Please transcribe the data below exactly. Leave the pictures out.

########################################

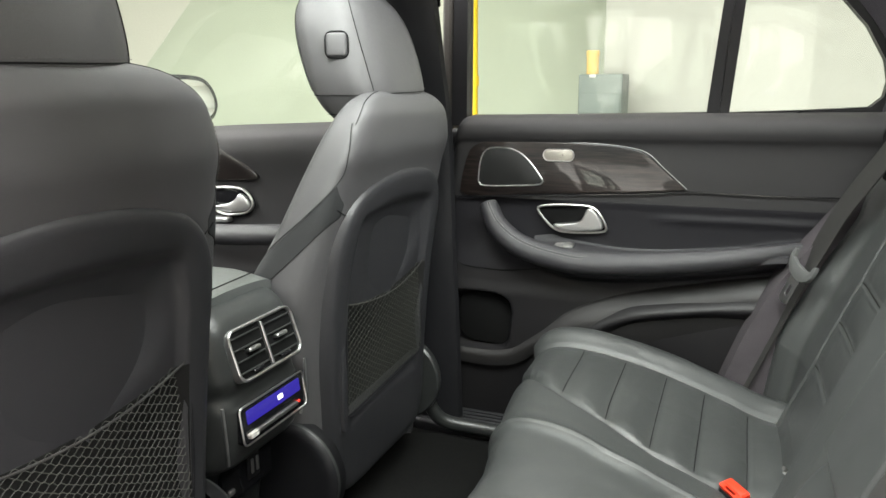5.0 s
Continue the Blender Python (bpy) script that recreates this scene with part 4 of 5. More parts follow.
    fr = [(nl, nt + 0.01), (nl, nb), (nr, nb + 0.018), (nr, nt + 0.02)]
    gs = []
    rows, cols = 34, 36
    for j in range(rows):
        path = []
        for i in range(cols + 1):
            for flat in (-0.17, 0.17):
                u = min(1.0, max(0.0, (i + flat) / cols))
                v = (j + 0.5 + (0.47 if (i + j) % 2 else -0.47)) / rows
                x = nl + (nr - nl) * u
                z0 = nb + 0.020 * u
                z1 = nt + 0.022 * (2 * u - 1) ** 2 + 0.012 * u
                path.append((x + 0.0008 * math.sin(j * 3.1 + i), yr(0.8) - 0.0075 - 0.006 * math.sin(math.pi * u) * v, z0 + (z1 - z0) * v + 0.0006 * math.sin(j * 1.7 + i * 2.3)))
        gs.append(tube(path, 0.00056, 4))
    # Dark sheet added over the shell, painting the shade behind the net.
    def shade_sheet(a, t):
        x = nl + (nr - nl) * a
        z = nb + 0.004 + 0.018 * a + (nt - nb - 0.008 + 0.022 * (2 * a - 1) ** 2 - 0.006 * a) * t
        return Vector((x, bowl(x, z) - 0.0012, z))
    part("net_shade_sheet", sheet(shade_sheet, 24, 20, 0.004, (0, 1, 0)), NET_SHADE, sh, "dark sheet standing for shade behind the net", xf, angle=80)
    ear = chaikin([(nl - 0.028, nb - 0.03), (nl - 0.004, nb - 0.01), (nl - 0.004, nt + 0.016), (nl - 0.012, nt + 0.022), (nl - 0.024, nt + 0.012)], 1)
    part("net_ear", slab([(q.x, q.y) for q in ear], yr(0.8) + 0.006, yr(0.8) - 0.0115, 0.0025), SHELL, sh, "moulded edge of the net pocket", xf)
    part("net", join(*gs), NETTING, sh, "grey elastic net", xf, angle=80)
    top = [(nl + (nr - nl) * u, yr(0.9) - 0.0085 - 0.006 * math.sin(math.pi * u), nt + 0.022 * (2 * u - 1) ** 2 + 0.012 * u) for u in [i / 30 for i in range(31)]]
    part("net_cord", tube(top, 0.0016, 6), WEBBING, sh, "grey elastic cord", xf)
    part("net_frame", tube([(nl - 0.006, yr(0.9) - 0.006, nt + 0.03), (nl - 0.006, yr(0.8) - 0.007, 0.76), (nl - 0.002, yr(0.7) - 0.007, nb - 0.004), (nl + 0.02, yr(0.7) - 0.008, nb - 0.009), (nr - 0.02, yr(0.7) - 0.008, nb + 0.010), (nr + 0.003, yr(0.7) - 0.007, nb + 0.018), (nr + 0.006, yr(0.8) - 0.007, 0.80), (nr + 0.006, yr(0.9) - 0.006, nt + 0.05)], 0.0036, 8), PLASTIC, sh, "dark net frame", xf)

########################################

Result
5.0 s
Continue the Blender Python (bpy) script that recreates this scene with part 4 of 5. More parts follow.
    fr = [(nl, nt + 0.01), (nl, nb), (nr, nb + 0.018), (nr, nt + 0.02)]
    gs = []
    rows, cols = 34, 36
    for j in range(rows):
        path = []
        for i in range(cols + 1):
            for flat in (-0.17, 0.17):
                u = min(1.0, max(0.0, (i + flat) / cols))
                v = (j + 0.5 + (0.47 if (i + j) % 2 else -0.47)) / rows
                x = nl + (nr - nl) * u
                z0 = nb + 0.020 * u
                z1 = nt + 0.022 * (2 * u - 1) ** 2 + 0.012 * u
                path.append((x + 0.0008 * math.sin(j * 3.1 + i), yr(0.8) - 0.0075 - 0.006 * math.sin(math.pi * u) * v, z0 + (z1 - z0) * v + 0.0006 * math.sin(j * 1.7 + i * 2.3)))
        gs.append(tube(path, 0.00056, 4))
    # Dark sheet added over the shell, painting the shade behind the net.
    def shade_sheet(a, t):
        x = nl + (nr - nl) * a
        z = nb + 0.004 + 0.018 * a + (nt - nb - 0.008 + 0.022 * (2 * a - 1) ** 2 - 0.006 * a) * t
        return Vector((x, bowl(x, z) - 0.0012, z))
    part("net_shade_sheet", sheet(shade_sheet, 24, 20, 0.004, (0, 1, 0)), NET_SHADE, sh, "dark sheet standing for shade behind the net", xf, angle=80)
    ear = chaikin([(nl - 0.028, nb - 0.03), (nl - 0.004, nb - 0.01), (nl - 0.004, nt + 0.016), (nl - 0.012, nt + 0.022), (nl - 0.024, nt + 0.012)], 1)
    part("net_ear", slab([(q.x, q.y) for q in ear], yr(0.8) + 0.006, yr(0.8) - 0.0115, 0.0025), SHELL, sh, "moulded edge of the net pocket", xf)
    part("net", join(*gs), NETTING, sh, "grey elastic net", xf, angle=80)
    top = [(nl + (nr - nl) * u, yr(0.9) - 0.0085 - 0.006 * math.sin(math.pi * u), nt + 0.022 * (2 * u - 1) ** 2 + 0.012 * u) for u in [i / 30 for i in range(31)]]
    part("net_cord", tube(top, 0.0016, 6), WEBBING, sh, "grey elastic cord", xf)
    part("net_frame", tube([(nl - 0.006, yr(0.9) - 0.006, nt + 0.03), (nl - 0.006, yr(0.8) - 0.007, 0.76), (nl - 0.002, yr(0.7) - 0.007, nb - 0.004), (nl + 0.02, yr(0.7) - 0.008, nb - 0.009), (nr - 0.02, yr(0.7) - 0.008, nb + 0.010), (nr + 0.003, yr(0.7) - 0.007, nb + 0.018), (nr + 0.006, yr(0.8) - 0.007, 0.80), (nr + 0.006, yr(0.9) - 0.006, nt + 0.05)], 0.0036, 8), PLASTIC, sh, "dark net frame", xf)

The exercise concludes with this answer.